DATA FOR THE TASK:
>>
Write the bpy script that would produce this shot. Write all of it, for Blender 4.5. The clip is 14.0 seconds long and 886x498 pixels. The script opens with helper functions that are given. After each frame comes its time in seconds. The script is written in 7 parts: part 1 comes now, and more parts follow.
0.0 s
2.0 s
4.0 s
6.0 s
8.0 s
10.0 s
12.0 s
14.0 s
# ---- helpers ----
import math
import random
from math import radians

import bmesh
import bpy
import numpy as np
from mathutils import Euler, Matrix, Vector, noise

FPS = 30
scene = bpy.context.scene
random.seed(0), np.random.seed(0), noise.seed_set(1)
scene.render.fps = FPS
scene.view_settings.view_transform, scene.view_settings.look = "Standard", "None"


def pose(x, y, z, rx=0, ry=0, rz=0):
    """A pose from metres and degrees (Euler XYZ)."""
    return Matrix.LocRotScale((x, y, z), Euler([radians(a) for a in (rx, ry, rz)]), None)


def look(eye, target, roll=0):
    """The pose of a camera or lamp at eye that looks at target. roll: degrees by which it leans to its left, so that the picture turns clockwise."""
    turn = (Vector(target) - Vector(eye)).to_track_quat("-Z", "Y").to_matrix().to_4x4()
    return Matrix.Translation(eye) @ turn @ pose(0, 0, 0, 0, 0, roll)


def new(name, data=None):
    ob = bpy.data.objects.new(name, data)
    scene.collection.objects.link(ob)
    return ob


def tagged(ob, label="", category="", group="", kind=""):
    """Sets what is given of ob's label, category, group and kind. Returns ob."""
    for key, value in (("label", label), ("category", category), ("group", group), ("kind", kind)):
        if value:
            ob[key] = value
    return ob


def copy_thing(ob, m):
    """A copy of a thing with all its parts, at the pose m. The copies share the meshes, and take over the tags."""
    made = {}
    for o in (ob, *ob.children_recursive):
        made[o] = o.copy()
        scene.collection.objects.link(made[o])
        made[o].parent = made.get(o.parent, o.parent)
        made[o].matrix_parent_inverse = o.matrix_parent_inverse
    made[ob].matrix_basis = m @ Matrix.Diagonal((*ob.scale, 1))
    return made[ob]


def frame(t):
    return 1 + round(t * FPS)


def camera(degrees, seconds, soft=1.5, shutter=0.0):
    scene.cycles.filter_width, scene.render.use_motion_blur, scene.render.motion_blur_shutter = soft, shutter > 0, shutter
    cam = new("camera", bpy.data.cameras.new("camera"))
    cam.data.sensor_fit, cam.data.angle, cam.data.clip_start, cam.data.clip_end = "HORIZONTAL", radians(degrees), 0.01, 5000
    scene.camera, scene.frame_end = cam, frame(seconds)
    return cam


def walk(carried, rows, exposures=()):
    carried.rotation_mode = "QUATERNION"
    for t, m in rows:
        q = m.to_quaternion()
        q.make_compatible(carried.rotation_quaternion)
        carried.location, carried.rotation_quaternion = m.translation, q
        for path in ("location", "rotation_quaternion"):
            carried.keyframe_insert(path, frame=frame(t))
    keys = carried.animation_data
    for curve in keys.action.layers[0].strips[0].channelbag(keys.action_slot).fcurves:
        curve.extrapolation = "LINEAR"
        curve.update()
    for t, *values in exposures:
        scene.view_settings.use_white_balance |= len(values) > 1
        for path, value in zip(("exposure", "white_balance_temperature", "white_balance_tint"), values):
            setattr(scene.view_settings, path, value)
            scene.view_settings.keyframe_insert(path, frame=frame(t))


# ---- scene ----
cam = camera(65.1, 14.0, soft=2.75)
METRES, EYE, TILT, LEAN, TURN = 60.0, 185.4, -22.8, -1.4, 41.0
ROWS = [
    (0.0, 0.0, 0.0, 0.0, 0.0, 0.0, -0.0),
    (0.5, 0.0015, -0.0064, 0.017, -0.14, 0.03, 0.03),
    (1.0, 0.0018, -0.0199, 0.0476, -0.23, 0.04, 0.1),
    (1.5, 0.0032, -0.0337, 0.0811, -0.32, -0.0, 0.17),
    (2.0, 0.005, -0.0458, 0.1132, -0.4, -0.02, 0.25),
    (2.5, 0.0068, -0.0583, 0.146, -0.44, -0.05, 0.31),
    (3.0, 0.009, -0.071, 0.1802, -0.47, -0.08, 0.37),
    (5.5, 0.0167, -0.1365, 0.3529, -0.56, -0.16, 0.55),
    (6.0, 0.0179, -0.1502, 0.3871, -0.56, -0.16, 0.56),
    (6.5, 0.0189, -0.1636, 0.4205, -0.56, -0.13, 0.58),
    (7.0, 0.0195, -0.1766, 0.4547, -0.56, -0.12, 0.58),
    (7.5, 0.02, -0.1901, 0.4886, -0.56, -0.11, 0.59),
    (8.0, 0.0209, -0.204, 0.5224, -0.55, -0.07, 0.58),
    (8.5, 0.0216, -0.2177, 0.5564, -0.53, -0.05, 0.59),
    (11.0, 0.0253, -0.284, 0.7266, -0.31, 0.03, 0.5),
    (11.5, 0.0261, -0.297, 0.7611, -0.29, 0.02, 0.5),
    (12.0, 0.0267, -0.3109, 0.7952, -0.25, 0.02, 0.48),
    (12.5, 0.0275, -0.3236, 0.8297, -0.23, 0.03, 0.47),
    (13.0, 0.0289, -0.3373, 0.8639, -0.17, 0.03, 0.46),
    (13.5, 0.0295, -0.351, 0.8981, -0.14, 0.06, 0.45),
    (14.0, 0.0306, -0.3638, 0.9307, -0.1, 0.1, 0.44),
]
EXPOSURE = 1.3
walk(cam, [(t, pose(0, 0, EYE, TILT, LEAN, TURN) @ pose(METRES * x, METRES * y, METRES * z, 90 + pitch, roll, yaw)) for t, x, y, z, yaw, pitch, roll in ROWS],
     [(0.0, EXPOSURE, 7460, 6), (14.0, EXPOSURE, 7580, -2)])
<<
>>
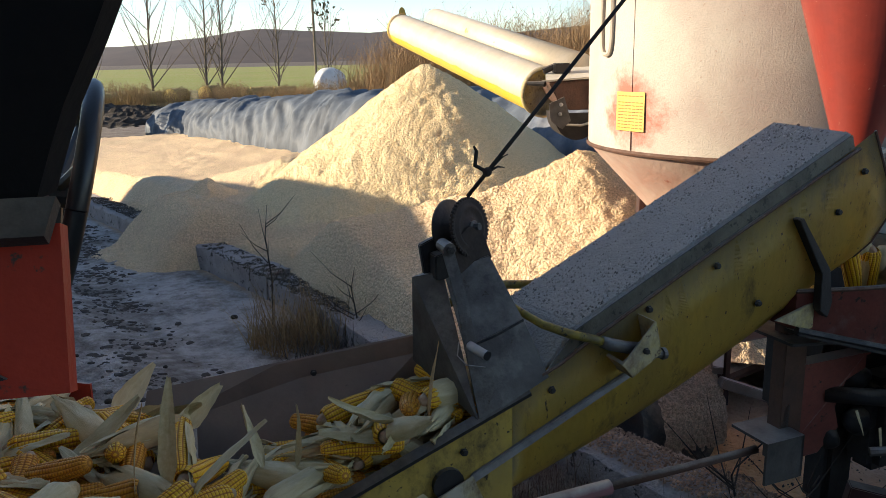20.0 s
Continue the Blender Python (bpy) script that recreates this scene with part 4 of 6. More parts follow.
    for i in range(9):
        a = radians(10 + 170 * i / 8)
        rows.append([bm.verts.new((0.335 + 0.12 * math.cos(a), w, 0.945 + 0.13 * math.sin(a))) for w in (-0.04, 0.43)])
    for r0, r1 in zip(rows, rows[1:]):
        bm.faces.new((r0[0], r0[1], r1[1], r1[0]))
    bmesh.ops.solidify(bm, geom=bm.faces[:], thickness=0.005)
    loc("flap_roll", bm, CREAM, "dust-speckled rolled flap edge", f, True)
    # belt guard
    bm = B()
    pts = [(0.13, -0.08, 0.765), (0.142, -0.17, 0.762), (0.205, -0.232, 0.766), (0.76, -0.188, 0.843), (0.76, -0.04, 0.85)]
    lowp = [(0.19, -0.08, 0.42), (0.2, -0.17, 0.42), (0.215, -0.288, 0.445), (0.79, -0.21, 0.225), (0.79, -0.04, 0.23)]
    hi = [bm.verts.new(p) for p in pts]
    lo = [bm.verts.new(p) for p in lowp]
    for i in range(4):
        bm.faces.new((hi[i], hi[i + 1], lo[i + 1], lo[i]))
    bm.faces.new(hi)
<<
>>
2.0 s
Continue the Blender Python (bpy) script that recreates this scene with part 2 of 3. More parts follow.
<<
WHAT THE EXERCISE ASKS:
Take the listing above and repeat exactly the lines from the one containing "6. More parts follow." through the one containing "bm.faces.new(hi)", both included.

SOLUTION BELOW:
Continue the Blender Python (bpy) script that recreates this scene with part 4 of 6. More parts follow.
    for i in range(9):
        a = radians(10 + 170 * i / 8)
        rows.append([bm.verts.new((0.335 + 0.12 * math.cos(a), w, 0.945 + 0.13 * math.sin(a))) for w in (-0.04, 0.43)])
    for r0, r1 in zip(rows, rows[1:]):
        bm.faces.new((r0[0], r0[1], r1[1], r1[0]))
    bmesh.ops.solidify(bm, geom=bm.faces[:], thickness=0.005)
    loc("flap_roll", bm, CREAM, "dust-speckled rolled flap edge", f, True)
    # belt guard
    bm = B()
    pts = [(0.13, -0.08, 0.765), (0.142, -0.17, 0.762), (0.205, -0.232, 0.766), (0.76, -0.188, 0.843), (0.76, -0.04, 0.85)]
    lowp = [(0.19, -0.08, 0.42), (0.2, -0.17, 0.42), (0.215, -0.288, 0.445), (0.79, -0.21, 0.225), (0.79, -0.04, 0.23)]
    hi = [bm.verts.new(p) for p in pts]
    lo = [bm.verts.new(p) for p in lowp]
    for i in range(4):
        bm.faces.new((hi[i], hi[i + 1], lo[i + 1], lo[i]))
    bm.faces.new(hi)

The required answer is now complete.